Finance

    The Financial Ratio Every Owner Should Know (But Doesn't)

    Revenue is vanity. Profit is sanity. But ratios are the diagnostic tool that tells you if your business is actually healthy.

    Tanner O'BrienJune 18, 20263 min read
    The Financial Ratio Every Owner Should Know (But Doesn't)

    You know your revenue number. You probably know your net profit. You might even know your margins.

    But I'm willing to bet you don't know your current ratio. Or your asset turnover. Or your return on equity.

    Most owners don't. And that's costing them.

    Why Financial Ratios Matter More Than Revenue

    Revenue is vanity. Profit is sanity. But ratios are the diagnostic tool that tells you if your business is actually healthy.

    A business can be growing revenue and heading toward a cliff. You can hit $3M in sales and be technically broke. You can look profitable on paper and have a cash flow problem that destroys you in 90 days.

    Financial ratios catch these things early. Before they become crises.

    The Three Ratios That Actually Matter

    Gross Profit Margin

    This tells you what you actually keep after the direct cost of delivering your product or service. If your gross margin is 60%, you're keeping 60 cents of every dollar before operating expenses.

    Why this matters: a small drop in gross margin compounds across thousands of transactions. You can think you're profitable while your margins are quietly eroding. Most owners discover this too late.

    Action: calculate your gross margin this week. Compare it to last quarter. If it's dropping, you need to know why before it becomes a real problem.

    Current Ratio (Liquidity)

    This is your current assets divided by current liabilities. It tells you if you can pay your bills in the next 90 days.

    A current ratio of 1.5 or higher means you're in decent shape. Below 1.0 means you're technically insolvent — you owe more short-term debt than you have in liquid assets.

    Why this matters: you can be profitable and still run out of cash. Cash is oxygen. No cash means no business, regardless of profit.

    Action: if your current ratio is below 1.2, you need a cash flow plan before you scale anything.

    Return on Equity (ROE)

    This is net profit divided by owner's equity. It tells you how much profit you're generating for every dollar of your own money invested in the business.

    Why this matters: this is the actual measure of whether your business is worth running. If you can get 8% from a stock index fund with zero hours, and your business is generating 5% ROE, you're working for below-market returns on your capital. Time to exit or fix it.

    Action: calculate your ROE. If it's below 20%, your business isn't generating owner wealth at the rate it should be.

    The Real Reason You Need These Numbers

    Financial ratios aren't for accountants. They're for decision-makers.

    They tell you:

    • Whether your pricing is actually sustainable
    • If you're over leveraged and at risk
    • Whether you have cash flow problems hiding under profitable-looking revenue
    • If your team is using capital efficiently
    • Which decisions will actually move the needle

    Without them, you're flying blind.

    Start Here

    You don't need to become a financial analyst. You need to understand five key ratios and check them monthly.

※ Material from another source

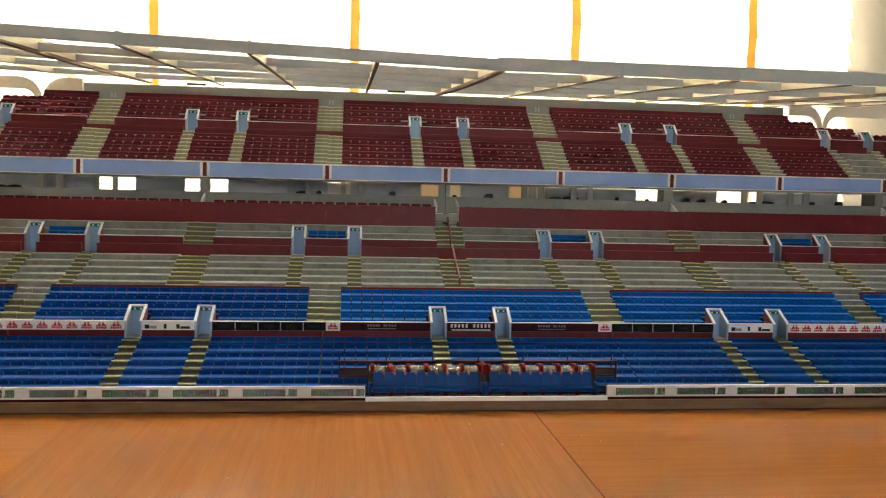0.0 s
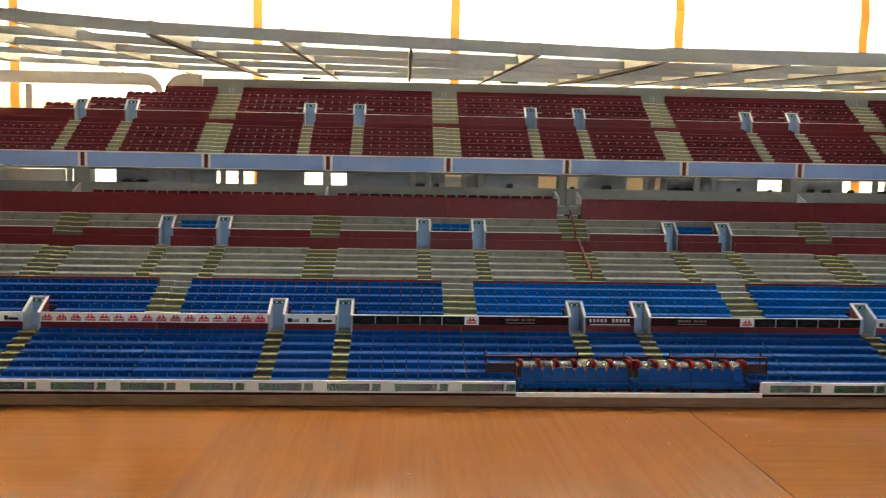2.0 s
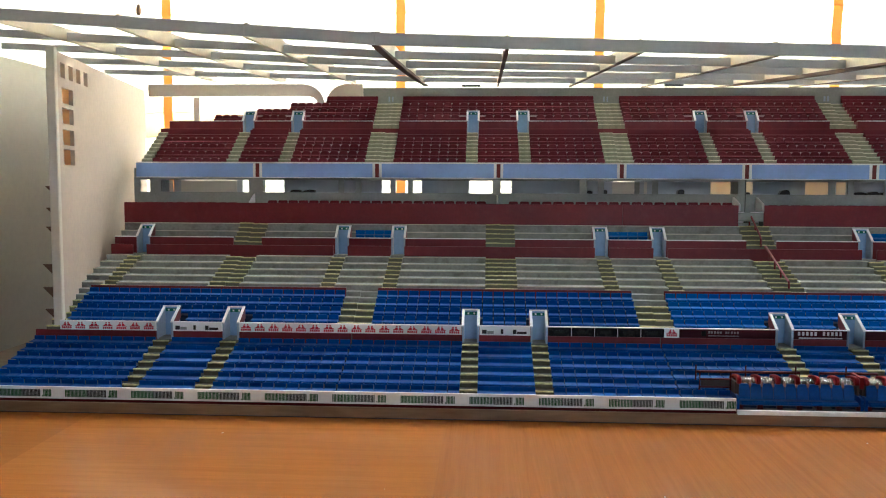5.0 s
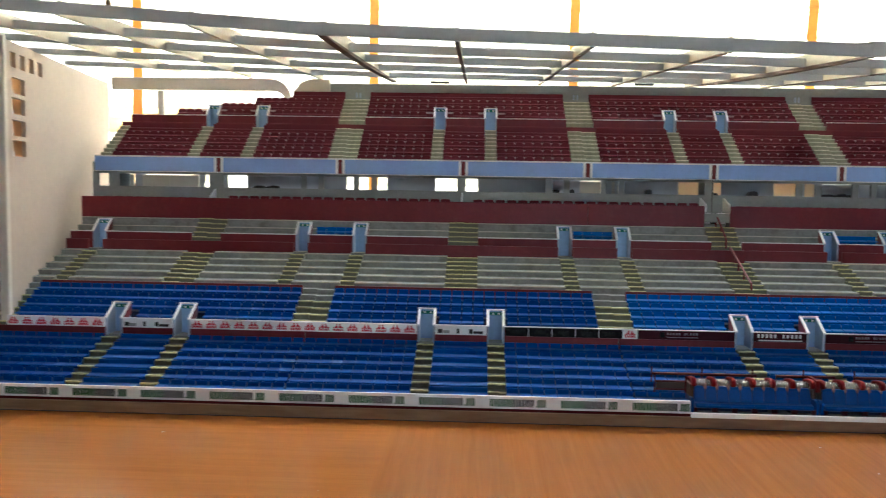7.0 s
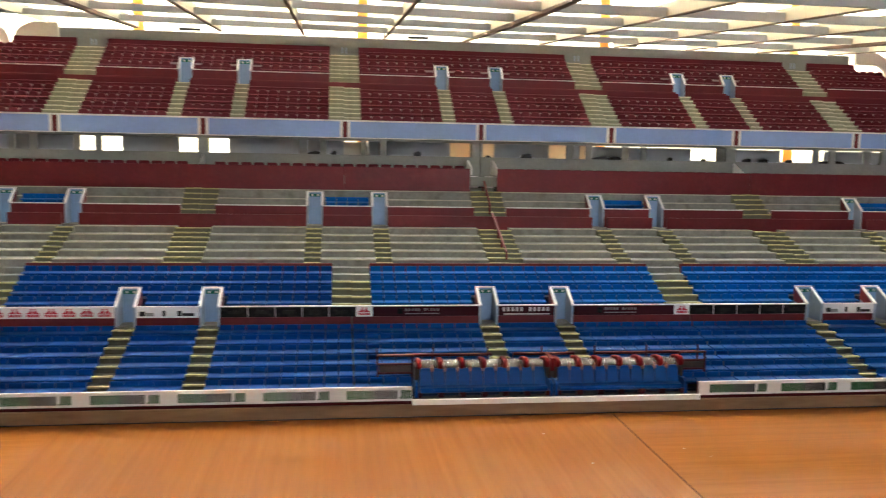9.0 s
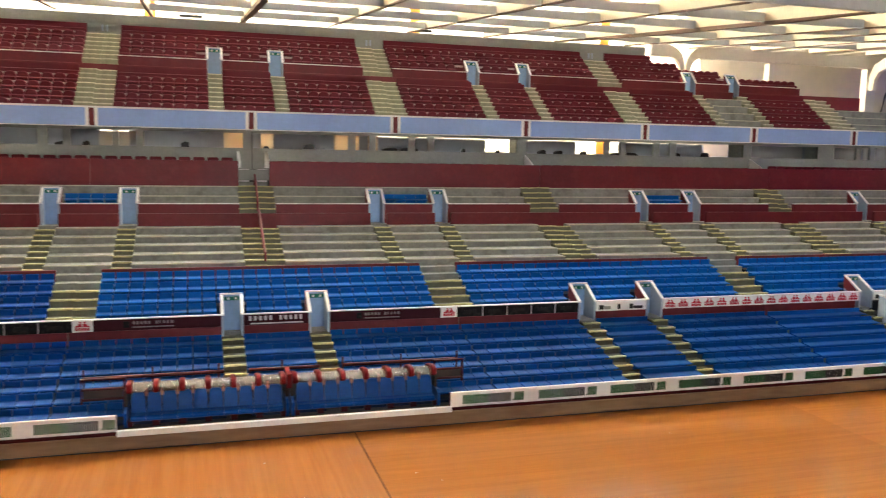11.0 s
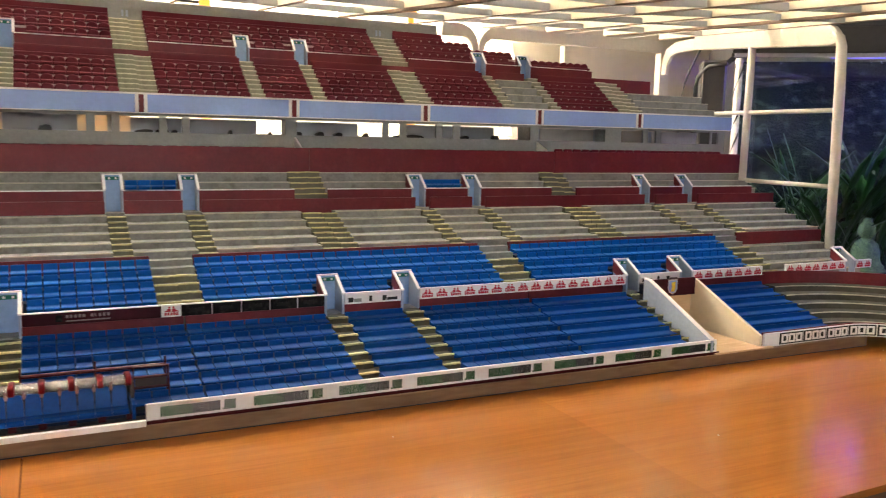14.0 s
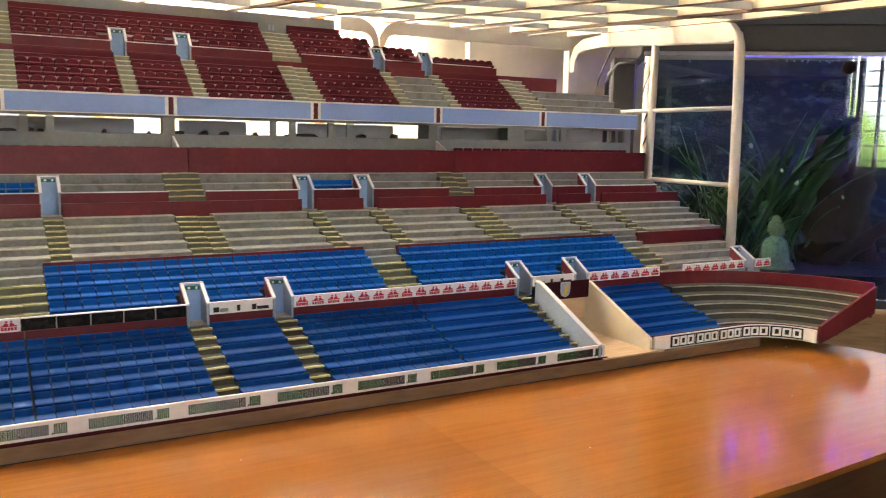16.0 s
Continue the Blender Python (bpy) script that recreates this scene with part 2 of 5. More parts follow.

    Gross margin. Current ratio. Return on equity. Debt-to-equity. And cash conversion cycle.

    Pull your last three months of financials. Calculate these five numbers. Compare them month-to-month and year-over-year.

    Then ask yourself: do these ratios tell the story I thought my business was?

    If the answer is no, you've just found where the real work needs to happen.

    That's how you move from guessing to knowing. And knowing is how you scale.